Letters for July 19, 2012

Free yourself

Re “Unplugged!” by Aaron Lake Smith and Amy Kline (SN&R Feature Story, July 5):

It was good to read SN&R’s thoughtful analysis of the addictive potential of technology.

As an old man who participated enthusiastically in the youth rebellion of the ’60s, I admire the facility of younger people to learn and adapt to the constant stream of technological innovation in our society. I also appreciate much of the innovation itself for the way it helps us conduct our business, gather and share information, and maintain our friendships.

However, where the primary thrust of the counterculture of my generation was to sharpen the intellectual skills, which would allow us to stay free in the face of the corporate state’s pressure toward conformity, I see too many young people who mistake technical prowess for understanding. These young people have surrendered uncritically to the control exerted by Big Brother—the manipulative corporate state—which is reducing us from citizens to consumers, tools of the master class, the “1 percent” who call the shots and want the masses to behave like robots.

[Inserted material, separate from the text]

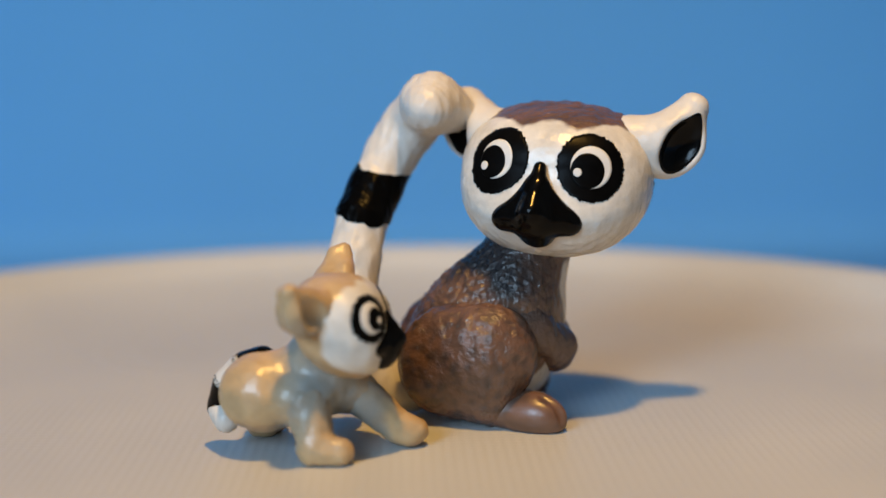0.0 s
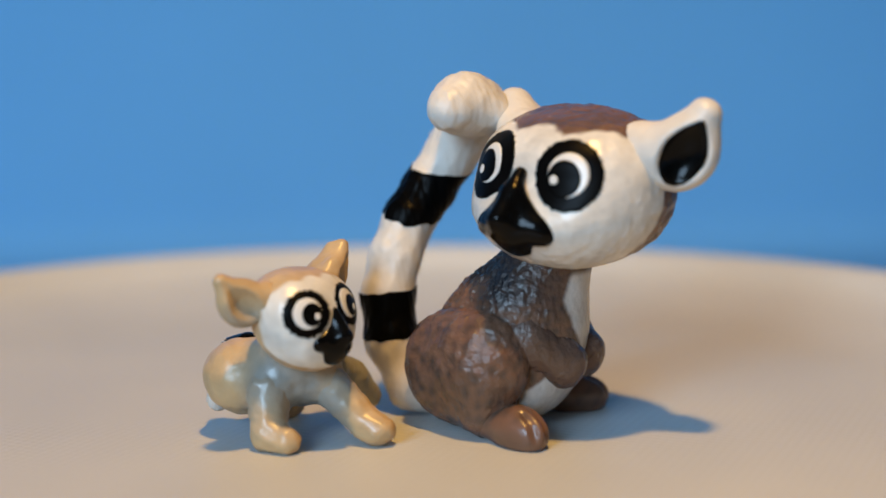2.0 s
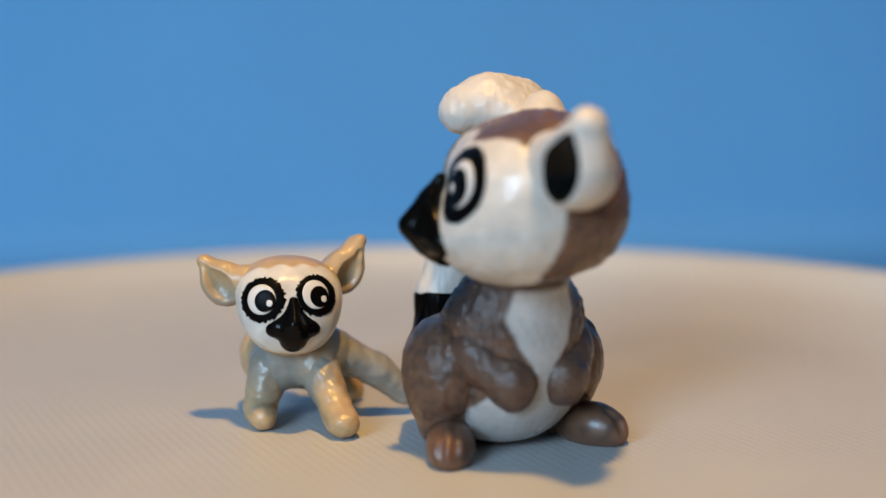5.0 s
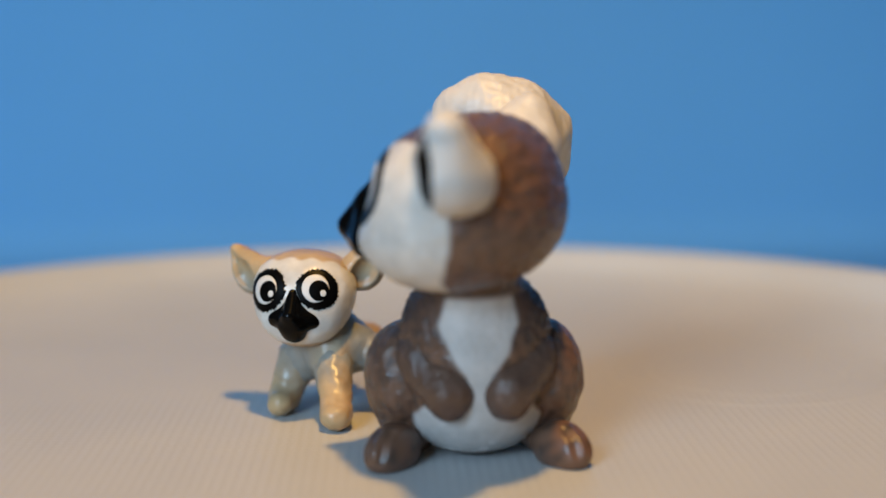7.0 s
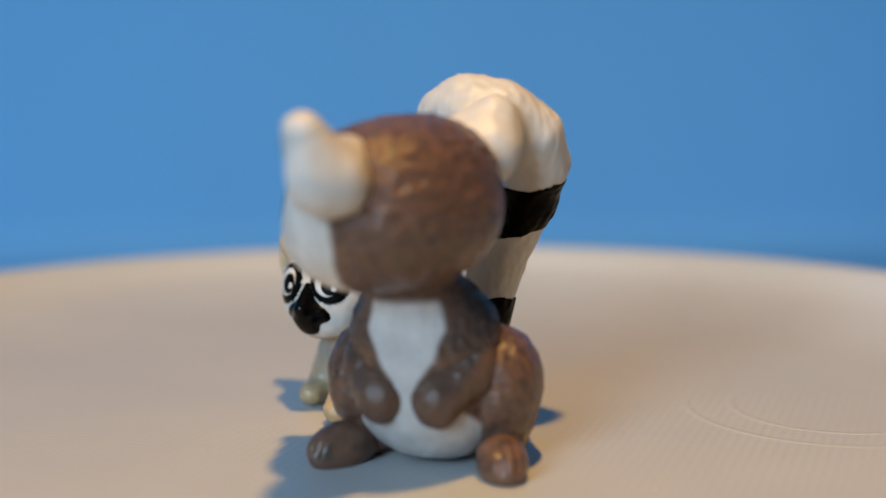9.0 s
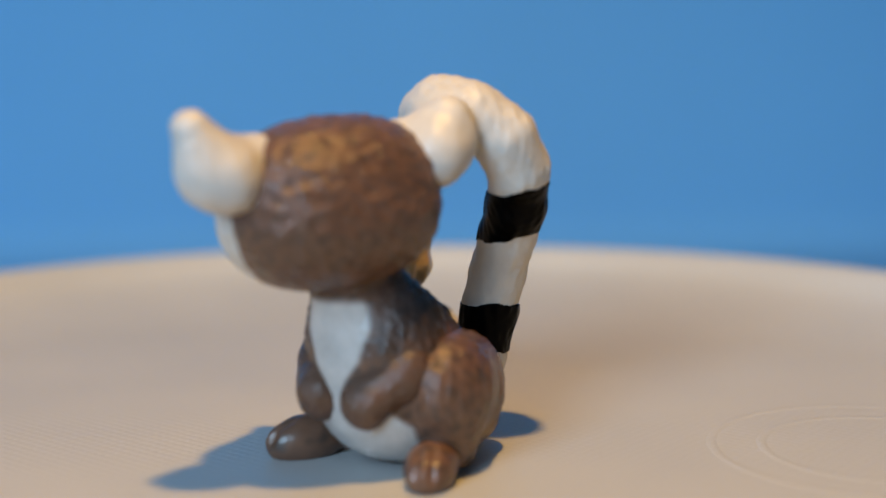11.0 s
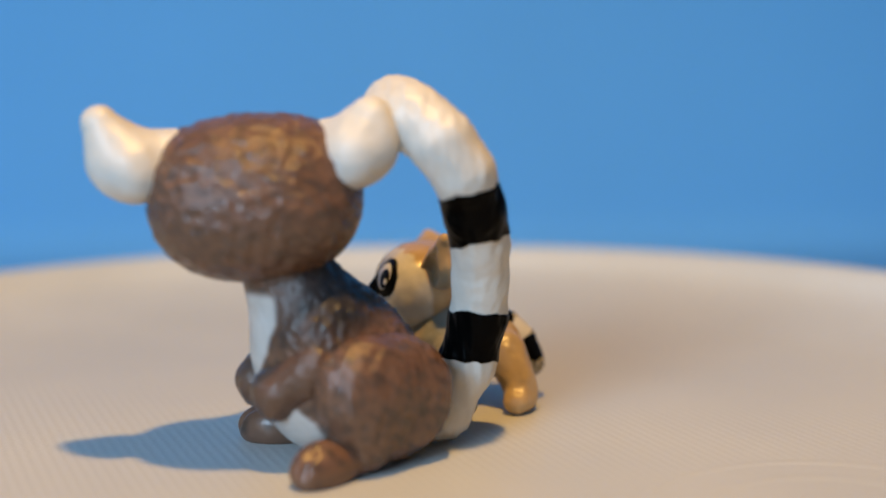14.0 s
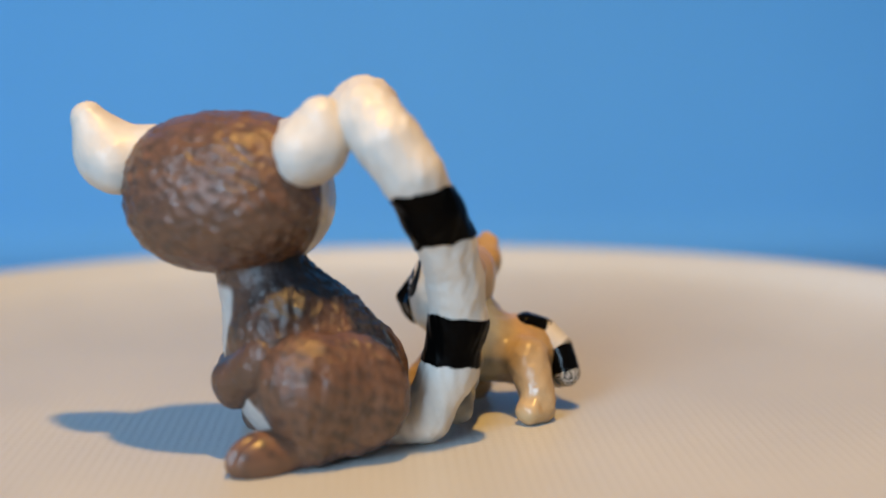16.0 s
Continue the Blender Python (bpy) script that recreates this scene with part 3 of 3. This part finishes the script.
        bowl = blend([blob(c, (3.3, 1.8, 3.7), axes), blob(c - front * 2.0 - along * 0.8, (2.5, 2.4, 3.0), axes), limb(c - front * 1.8, top - front * 1.4 - along * 1.6, 2.2, 1.0), limb(c + along * 1.6, top - along * 0.9, 1.9, 1.05), limb(at_kid(side * 6.0, -2, 2.6), c, 2.4, 2.2)], 1.0)
        scoop = blend([blob(c + front * 1.9 - along * 0.3, (1.9, 1.5, 2.9), axes), limb(c + front * 1.9, c + front * 1.5 + along * 3.6, 1.1, 0.4)], 0.6)
        sculpt("ear", carve(bowl, scoop, 0.5), c - 8, c + 8, 0.24, CREAM, head, o, "sandy cupped ear", lambda q: lerp(np.tile(np.array(SAND), (len(q), 1)), ASH, 0.6 * soft(c[2] - q[:, 2] - 0.8, 1.5)), worn(2.5, 0.05, 55))

    # tail: short and striped, lying down over the rump
    knots = [(-19.5, -11.2, 12.9), (-22.2, -11.0, 12.0), (-24.4, -10.3, 9.7), (-25.5, -9.0, 5.9), (-24.7, -11.6, 4.7)]
    stripes = (BLACK, WHITE, BLACK, WHITE)
    tail = tagged(new("tail"), "short tail striped black and white")
    tail.parent = ob
    for k in range(4):
        a, b = np.array(knots[k]), np.array(knots[k + 1])
        piece = limb(a, b, 2.2, 2.2 if k < 3 else 1.8)
        sculpt("tail_ring", piece, (a + b) / 2 - 5, (a + b) / 2 + 5, 0.25, stripes[k], tail, o, ("black" if k % 2 == 0 else "white") + " painted tail ring", None, worn(2, 0.05, 57))
    return ob, o


LARGE, LARGE_AT = large_lemur()
SMALL, SMALL_AT = small_lemur()


def motions():
    """The turntable and the figures on it turn clockwise about the upright axis at the origin, slowing down."""
    def angle(t):
        return -(13.3825 * t + 0.094848 * t ** 2 - 0.0344992 * t ** 3 + 0.00124954 * t ** 4)
    for thing, at in ((TURNTABLE, (0, 0, 0)), (LARGE, LARGE_AT), (SMALL, SMALL_AT)):
        walk(thing, [(k / 4, pose(0, 0, 0, 0, 0, angle(k / 4)) @ pose(*[c * MM for c in at])) for k in range(65)])


motions()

In the Arab Spring, young people used technology to overthrow corrupt governments. Americans must free ourselves from technological and media manipulation.

Brian Hassett

‘Reusable’ bags are garbage

Re “Bag ban” by Jonathan Mendick (SN&R Eco-Hit, July 12):

What really needs to be banned is those cheap “reusable” bags that all the stores are selling for $1 nowadays. They fall apart after a couple of uses, if the corners of cardboard boxes don’t punch holes in them first. I tried to be responsible, but after spending many, many dollars on “reusable” bags that didn’t last (some didn’t even make it home from the first trip to the store), I went back to the free store-provided plastic bags.

At least the so-called “single-use” bags can be reused as trash bags, to contain used Kitty Litter, to bag up soda cans to be left out for the homeless to recycle, to carry things to a potluck or wet swimsuits home from the pool. I rarely throw away a “single-use” plastic bag after a single use, unless it’s too damaged to be used again.

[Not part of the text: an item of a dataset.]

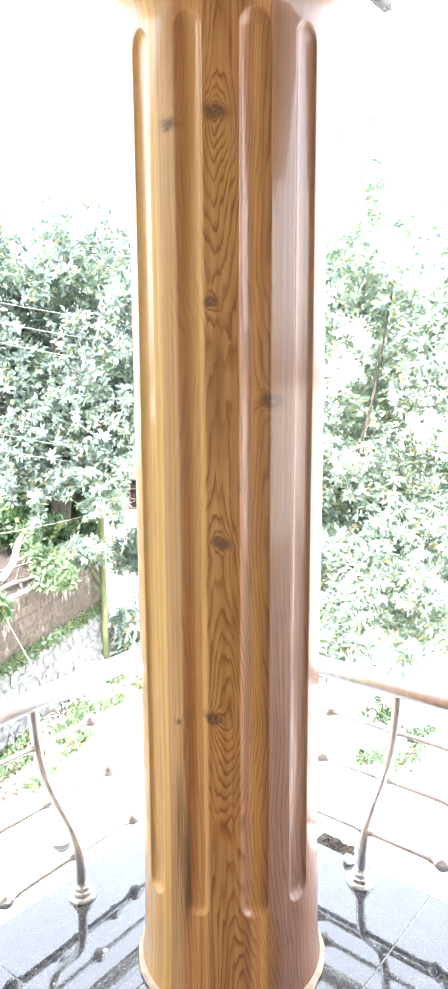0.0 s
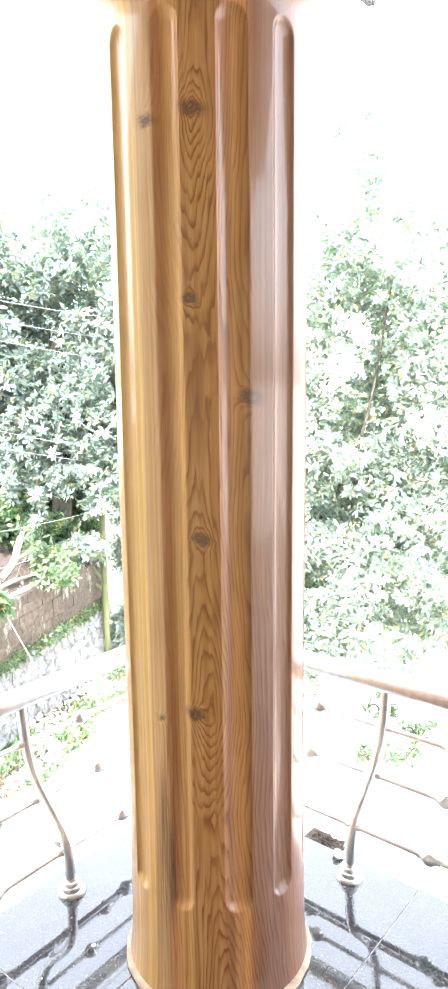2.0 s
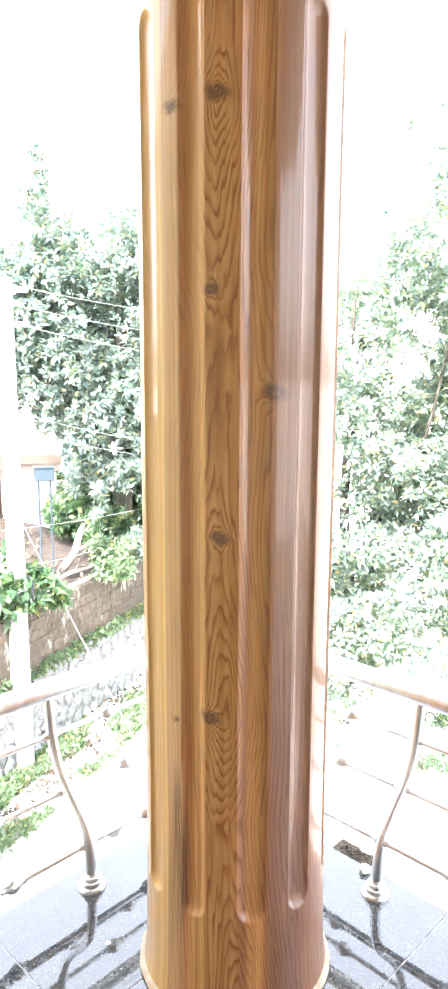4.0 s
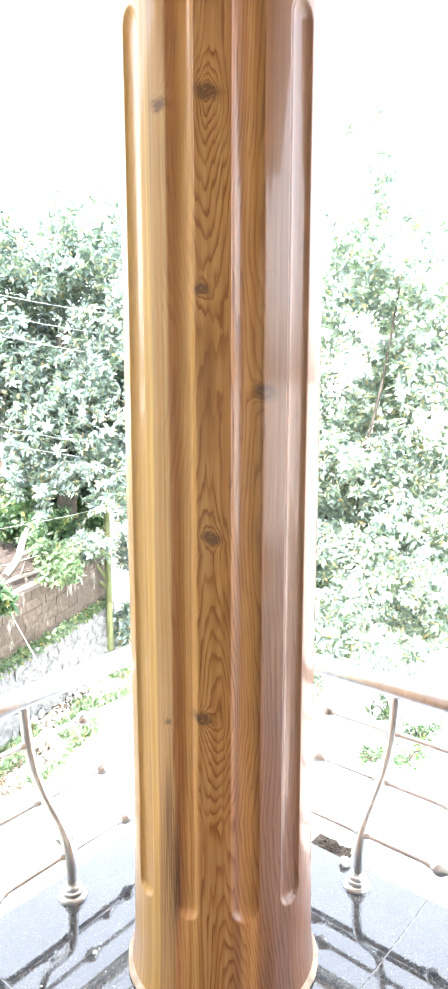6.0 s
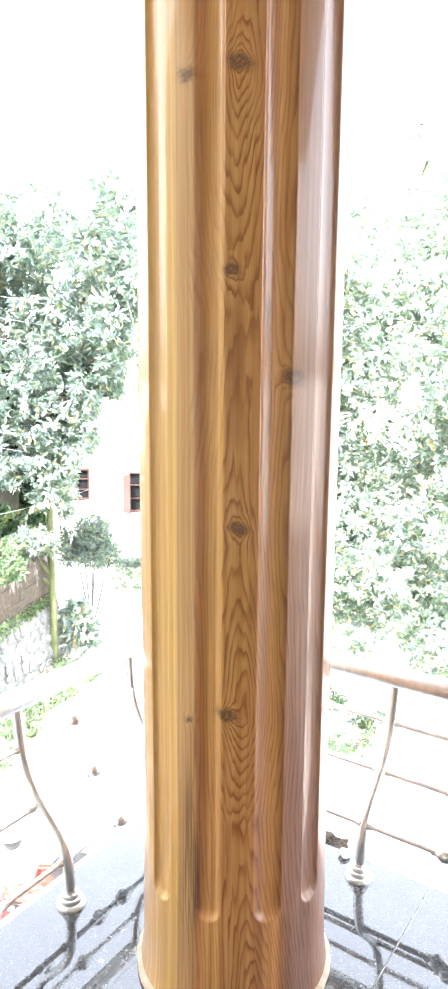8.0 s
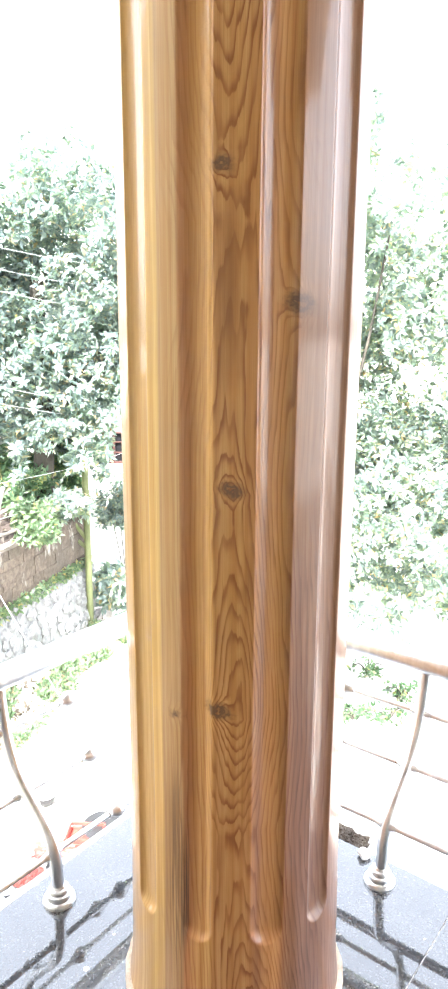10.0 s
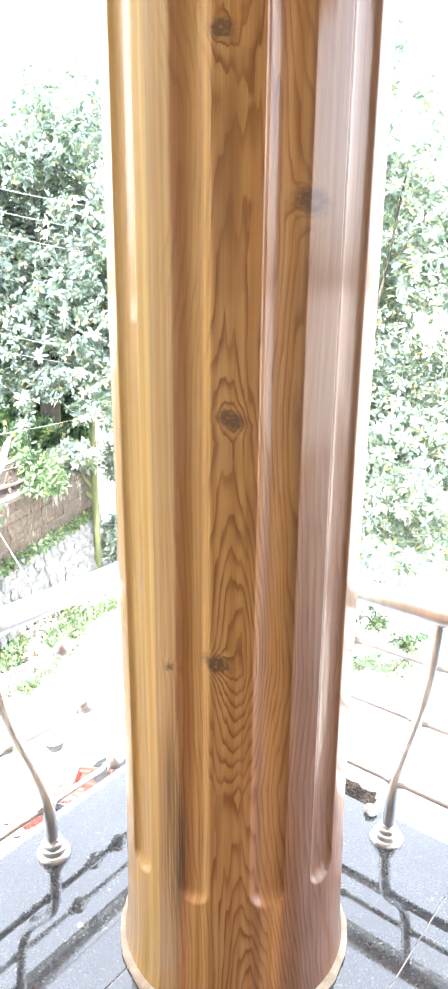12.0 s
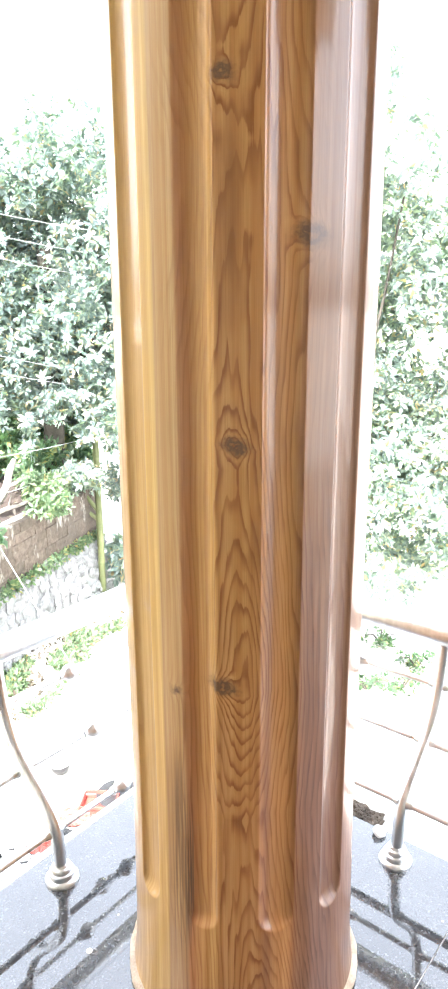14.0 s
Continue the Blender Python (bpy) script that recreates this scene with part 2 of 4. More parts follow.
# paler than LEAF_DARK: strong sun on the right-hand tree is put into the colour
LEAF_PALE = leaf("sunlit_glossy_leaf", (0.14, 0.18, 0.175), (0.23, 0.285, 0.27), (0.36, 0.41, 0.31), 0.40)
LEAF_LIGHT = leaf("fresh_leaf", (0.055, 0.105, 0.055), (0.105, 0.185, 0.10), (0.20, 0.27, 0.13), 0.38)
GRASS = leaf("grass_blade", (0.09, 0.14, 0.075), (0.15, 0.22, 0.125), (0.25, 0.30, 0.18), 0.5)
LITTER = leaf("dry_leaf", (0.05, 0.04, 0.03), (0.11, 0.085, 0.065), (0.22, 0.18, 0.14), 0.7)
POLE_MAT = plain("pale_cast_concrete", (0.27, 0.255, 0.24), (0.44, 0.42, 0.40), 2.0, 0.85, bump=0.3)
CABLE = plain("pale_cable", (0.45, 0.46, 0.46), (0.6, 0.61, 0.61), 9.0, 0.5, bump=0)
BLUE_GREY = plain("blue_grey_enamel", (0.022, 0.036, 0.048), (0.034, 0.052, 0.066), 5.0, 0.5, bump=0.05)
BROWN_WOOD = plain("red_brown_joinery", (0.045, 0.016, 0.012), (0.085, 0.034, 0.025), 6.0, 0.5, bump=0.1)
DARK_PANE = plain("dark_room_pane", (0.008, 0.008, 0.009), (0.016, 0.016, 0.018), 2.0, 0.6, bump=0)
DARK_PANE.node_tree.nodes["Principled BSDF"].inputs["Specular IOR Level"].default_value = 0.12
PALE_GLASS = plain("hazy_window_glass", (0.16, 0.17, 0.17), (0.24, 0.25, 0.25), 2.0, 0.3, bump=0)
RED_PLASTIC = plain("faded_red_plastic", (0.22, 0.035, 0.028), (0.36, 0.09, 0.065), 5.0, 0.45, bump=0.1)
PALE_PLASTIC = plain("dusty_white_plastic", (0.6, 0.58, 0.55), (0.8, 0.78, 0.75), 5.0, 0.5, bump=0.1)
BLACK_PLASTIC = plain("black_plastic", (0.015, 0.015, 0.016), (0.04, 0.04, 0.042), 6.0, 0.4, bump=0.05)
PAINT_DROP = plain("dried_white_paint", (0.62, 0.6, 0.52), (0.78, 0.76, 0.68), 60.0, 0.6, bump=0.1)
ROOF_SHEET = plain("weathered_roof_slab", (0.30, 0.22, 0.17), (0.5, 0.4, 0.33), 2.0, 0.85, bump=0.3)
DRY_WOOD = plain("dry_grey_wood", (0.10, 0.085, 0.07), (0.26, 0.23, 0.20), 4.0, 0.9, bump=0.5, distance=0.02)
OCHRE = plain("ochre_plaque", (0.30, 0.24, 0.10), (0.48, 0.40, 0.20), 12.0, 0.6)


# ---- building tools ----
def mesh_of(name, bm, material, smooth=False):
    me = bpy.data.meshes.new(name)
    bm.normal_update()
    bm.to_mesh(me)
    bm.free()
    me.materials.append(material)
    if smooth:
        me.shade_smooth()
        me.set_sharp_from_angle(angle=radians(38))
    return me


def part(name, bm, material, parent, label="", smooth=False):
    """A bmesh as one mesh object under a thing or a part."""
    ob = new(name, mesh_of(name, bm, material, smooth))
    ob.parent = parent
    return tagged(ob, label)


def thing(name, label, category, at=(0, 0, 0), turn=0.0, group="", kind=""):
    ob = new(name)
    ob.matrix_world = pose(*at, 0, 0, turn)
    return tagged(ob, label, category, group, kind)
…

And I bet the thin “single-use” bags decompose in a landfill faster than the heavier “reusable” ones, of which I’ve thrown away dozens.

Karen M. Campbell

Oh, the irony

Re “Unplugged!” by Aaron Lake Smith and Amy Kline (SN&R Feature Story, July 5):

I was so in agreement with this article, that I immediately posted it on my Facebook page. (You knew this was going to happen, didn’t you?)

David Balla-Hawkins
via email

Bravo for monkey man love

Re “Monkey Man Love” by William S. Gainer (SN&R Poet’s Corner, July 5):

I don’t pretend to understand much poetry I read these days—The New Yorker offerings included—but I understand “Monkey Man Love” big time. Good show. Nothing like telling life like it is.

Robert M. Stanley

Undead soil

Re “Soil isn’t dead” by Auntie Ruth (SN&R An Inconvenient Ruth, July 5):

It seems the dangers of post-asphalt farming may be overstated here. [On] the www.grist.org, [UC Berkeley professor] Garrison Sposito’s concerns pertain to general urban “trash, construction debris, weedkiller, and lead from automobile exhaust,” rather than asphalt, per se.

The wise gardener should find out everything possible about the history of the potential reclaimed garden site, such as what happened before asphalt was applied. However, asphalt concrete itself doesn’t seem to be particularly problematic. Asphalt paving apparently contains 95 percent rock and sand, and the 5 percent that is actually true asphalt is generally inert once the volatiles which are present (and toxic) when it is laid down have evaporated; I suspect in weeks to months. And old asphalt is eminently recyclable, as I was informed by several trade associations.

“Asphalt” as a word turns out to date from ancient use of “natural” petroleum tar, or bitumen, which has been found here and there on the surface for millennia. Some in-depth Googling suggests that, in many cases, people have simply built raised beds with imported soil on top of old pavement; concerned gardeners might want to build extra thick ones.

Some expressed a concern about water collection from asphalt-shingle roofs. While I’m not a toxicologist or a botanist, I do know that various plants are more resilient than other plants; some do preferentially bio-accumulate specific toxins. If you are really worried and financially secure, you can have soil testing done. If the news is bad, check out Paul Stamets’ amazing toxic remediation work with mushrooms.

But basically, it’s really about rejuvenating the dirt and bringing back the all the mini and micro life that makes plants happy. Fortunately, they all basically want to grow like weeds.

Bottom line: The biggest danger of asphalt is the motor vehicles that now infest it.